Written instruction: Images are not part of the copy; transcribe all the data exactly.

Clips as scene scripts
....

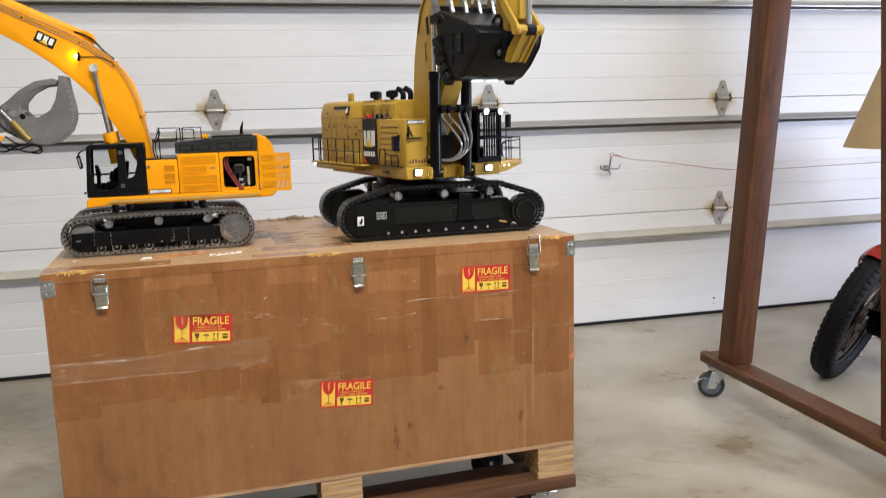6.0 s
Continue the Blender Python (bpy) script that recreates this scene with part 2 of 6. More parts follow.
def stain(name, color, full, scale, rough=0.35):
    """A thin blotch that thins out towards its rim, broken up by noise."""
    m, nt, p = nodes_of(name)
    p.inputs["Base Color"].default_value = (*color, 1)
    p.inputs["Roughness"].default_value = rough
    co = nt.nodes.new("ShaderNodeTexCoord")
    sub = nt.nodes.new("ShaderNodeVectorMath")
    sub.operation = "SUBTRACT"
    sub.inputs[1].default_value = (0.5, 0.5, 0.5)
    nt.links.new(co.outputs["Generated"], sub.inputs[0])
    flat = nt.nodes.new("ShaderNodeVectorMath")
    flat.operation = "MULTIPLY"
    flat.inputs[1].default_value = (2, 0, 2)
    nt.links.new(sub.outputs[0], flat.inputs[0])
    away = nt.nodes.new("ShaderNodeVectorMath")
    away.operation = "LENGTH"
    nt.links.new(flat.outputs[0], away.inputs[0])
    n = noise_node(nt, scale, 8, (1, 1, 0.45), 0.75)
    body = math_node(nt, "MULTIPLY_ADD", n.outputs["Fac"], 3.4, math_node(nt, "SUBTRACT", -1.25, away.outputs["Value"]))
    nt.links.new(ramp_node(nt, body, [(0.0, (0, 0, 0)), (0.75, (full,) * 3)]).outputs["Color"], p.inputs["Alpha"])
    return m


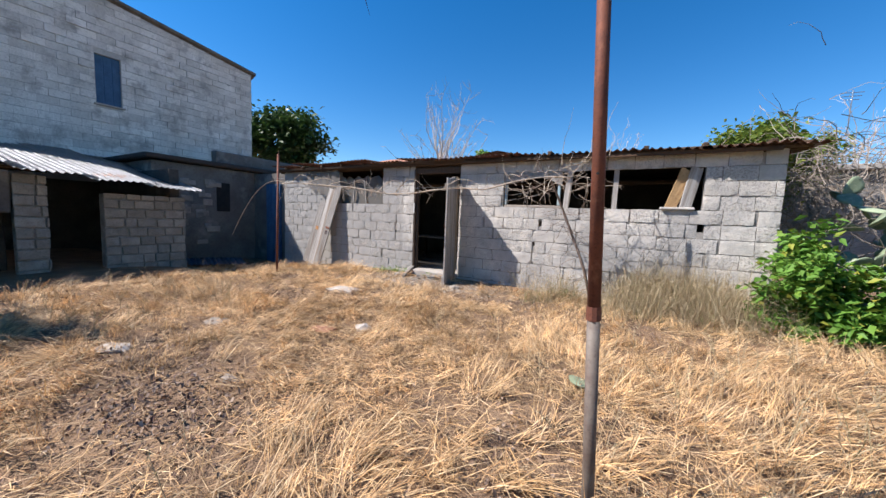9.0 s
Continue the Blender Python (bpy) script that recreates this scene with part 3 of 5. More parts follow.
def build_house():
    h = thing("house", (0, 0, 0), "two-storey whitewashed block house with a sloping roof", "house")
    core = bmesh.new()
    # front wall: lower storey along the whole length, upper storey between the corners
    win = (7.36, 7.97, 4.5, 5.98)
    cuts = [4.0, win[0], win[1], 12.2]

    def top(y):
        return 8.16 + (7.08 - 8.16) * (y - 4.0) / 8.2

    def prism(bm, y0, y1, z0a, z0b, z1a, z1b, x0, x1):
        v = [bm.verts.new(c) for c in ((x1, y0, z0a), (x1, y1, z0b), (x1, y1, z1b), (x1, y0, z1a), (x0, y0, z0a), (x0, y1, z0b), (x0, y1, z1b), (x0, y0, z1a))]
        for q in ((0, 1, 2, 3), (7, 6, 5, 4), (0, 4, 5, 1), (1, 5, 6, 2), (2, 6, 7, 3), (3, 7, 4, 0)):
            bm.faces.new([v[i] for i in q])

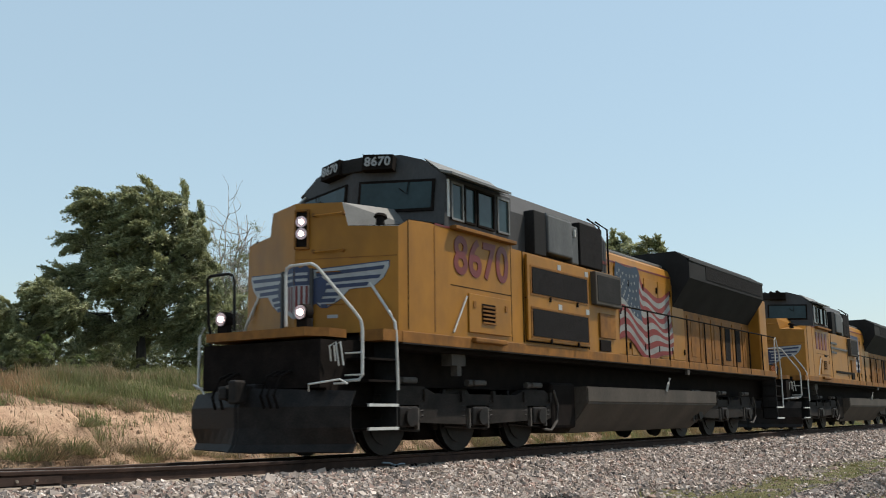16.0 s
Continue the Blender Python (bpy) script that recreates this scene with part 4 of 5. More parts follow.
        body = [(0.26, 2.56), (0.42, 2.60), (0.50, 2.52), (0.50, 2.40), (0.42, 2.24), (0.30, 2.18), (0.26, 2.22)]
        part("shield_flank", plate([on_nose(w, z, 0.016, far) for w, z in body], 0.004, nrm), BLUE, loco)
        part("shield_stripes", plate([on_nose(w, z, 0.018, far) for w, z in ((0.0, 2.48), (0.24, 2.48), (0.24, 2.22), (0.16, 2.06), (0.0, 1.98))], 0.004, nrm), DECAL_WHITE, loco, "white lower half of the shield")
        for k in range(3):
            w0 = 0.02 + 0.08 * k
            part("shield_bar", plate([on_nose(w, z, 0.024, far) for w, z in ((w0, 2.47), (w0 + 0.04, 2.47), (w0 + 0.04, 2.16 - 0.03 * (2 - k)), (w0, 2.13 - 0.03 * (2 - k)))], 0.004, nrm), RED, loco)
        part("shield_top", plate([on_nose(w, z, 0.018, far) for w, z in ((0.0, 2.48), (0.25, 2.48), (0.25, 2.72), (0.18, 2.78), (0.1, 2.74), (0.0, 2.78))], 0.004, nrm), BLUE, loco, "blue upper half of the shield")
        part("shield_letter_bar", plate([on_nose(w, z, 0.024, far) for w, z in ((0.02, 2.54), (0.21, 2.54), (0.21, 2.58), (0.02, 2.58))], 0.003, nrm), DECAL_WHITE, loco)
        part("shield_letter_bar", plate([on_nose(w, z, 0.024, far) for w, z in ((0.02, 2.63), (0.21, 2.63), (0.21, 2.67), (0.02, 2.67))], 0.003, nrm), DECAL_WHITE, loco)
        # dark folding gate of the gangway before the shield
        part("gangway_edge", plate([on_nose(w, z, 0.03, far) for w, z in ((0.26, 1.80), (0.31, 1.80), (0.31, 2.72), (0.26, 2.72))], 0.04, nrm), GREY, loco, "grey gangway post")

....

The response:
6.0 s
Continue the Blender Python (bpy) script that recreates this scene with part 2 of 6. More parts follow.
def stain(name, color, full, scale, rough=0.35):
    """A thin blotch that thins out towards its rim, broken up by noise."""
    m, nt, p = nodes_of(name)
    p.inputs["Base Color"].default_value = (*color, 1)
    p.inputs["Roughness"].default_value = rough
    co = nt.nodes.new("ShaderNodeTexCoord")
    sub = nt.nodes.new("ShaderNodeVectorMath")
    sub.operation = "SUBTRACT"
    sub.inputs[1].default_value = (0.5, 0.5, 0.5)
    nt.links.new(co.outputs["Generated"], sub.inputs[0])
    flat = nt.nodes.new("ShaderNodeVectorMath")
    flat.operation = "MULTIPLY"
    flat.inputs[1].default_value = (2, 0, 2)
    nt.links.new(sub.outputs[0], flat.inputs[0])
    away = nt.nodes.new("ShaderNodeVectorMath")
    away.operation = "LENGTH"
    nt.links.new(flat.outputs[0], away.inputs[0])
    n = noise_node(nt, scale, 8, (1, 1, 0.45), 0.75)
    body = math_node(nt, "MULTIPLY_ADD", n.outputs["Fac"], 3.4, math_node(nt, "SUBTRACT", -1.25, away.outputs["Value"]))
    nt.links.new(ramp_node(nt, body, [(0.0, (0, 0, 0)), (0.75, (full,) * 3)]).outputs["Color"], p.inputs["Alpha"])
    return m


9.0 s
Continue the Blender Python (bpy) script that recreates this scene with part 3 of 5. More parts follow.
def build_house():
    h = thing("house", (0, 0, 0), "two-storey whitewashed block house with a sloping roof", "house")
    core = bmesh.new()
    # front wall: lower storey along the whole length, upper storey between the corners
    win = (7.36, 7.97, 4.5, 5.98)
    cuts = [4.0, win[0], win[1], 12.2]

    def top(y):
        return 8.16 + (7.08 - 8.16) * (y - 4.0) / 8.2

    def prism(bm, y0, y1, z0a, z0b, z1a, z1b, x0, x1):
        v = [bm.verts.new(c) for c in ((x1, y0, z0a), (x1, y1, z0b), (x1, y1, z1b), (x1, y0, z1a), (x0, y0, z0a), (x0, y1, z0b), (x0, y1, z1b), (x0, y0, z1a))]
        for q in ((0, 1, 2, 3), (7, 6, 5, 4), (0, 4, 5, 1), (1, 5, 6, 2), (2, 6, 7, 3), (3, 7, 4, 0)):
            bm.faces.new([v[i] for i in q])

16.0 s
Continue the Blender Python (bpy) script that recreates this scene with part 4 of 5. More parts follow.
        body = [(0.26, 2.56), (0.42, 2.60), (0.50, 2.52), (0.50, 2.40), (0.42, 2.24), (0.30, 2.18), (0.26, 2.22)]
        part("shield_flank", plate([on_nose(w, z, 0.016, far) for w, z in body], 0.004, nrm), BLUE, loco)
        part("shield_stripes", plate([on_nose(w, z, 0.018, far) for w, z in ((0.0, 2.48), (0.24, 2.48), (0.24, 2.22), (0.16, 2.06), (0.0, 1.98))], 0.004, nrm), DECAL_WHITE, loco, "white lower half of the shield")
        for k in range(3):
            w0 = 0.02 + 0.08 * k
            part("shield_bar", plate([on_nose(w, z, 0.024, far) for w, z in ((w0, 2.47), (w0 + 0.04, 2.47), (w0 + 0.04, 2.16 - 0.03 * (2 - k)), (w0, 2.13 - 0.03 * (2 - k)))], 0.004, nrm), RED, loco)
        part("shield_top", plate([on_nose(w, z, 0.018, far) for w, z in ((0.0, 2.48), (0.25, 2.48), (0.25, 2.72), (0.18, 2.78), (0.1, 2.74), (0.0, 2.78))], 0.004, nrm), BLUE, loco, "blue upper half of the shield")
        part("shield_letter_bar", plate([on_nose(w, z, 0.024, far) for w, z in ((0.02, 2.54), (0.21, 2.54), (0.21, 2.58), (0.02, 2.58))], 0.003, nrm), DECAL_WHITE, loco)
        part("shield_letter_bar", plate([on_nose(w, z, 0.024, far) for w, z in ((0.02, 2.63), (0.21, 2.63), (0.21, 2.67), (0.02, 2.67))], 0.003, nrm), DECAL_WHITE, loco)
        # dark folding gate of the gangway before the shield
        part("gangway_edge", plate([on_nose(w, z, 0.03, far) for w, z in ((0.26, 1.80), (0.31, 1.80), (0.31, 2.72), (0.26, 2.72))], 0.04, nrm), GREY, loco, "grey gangway post")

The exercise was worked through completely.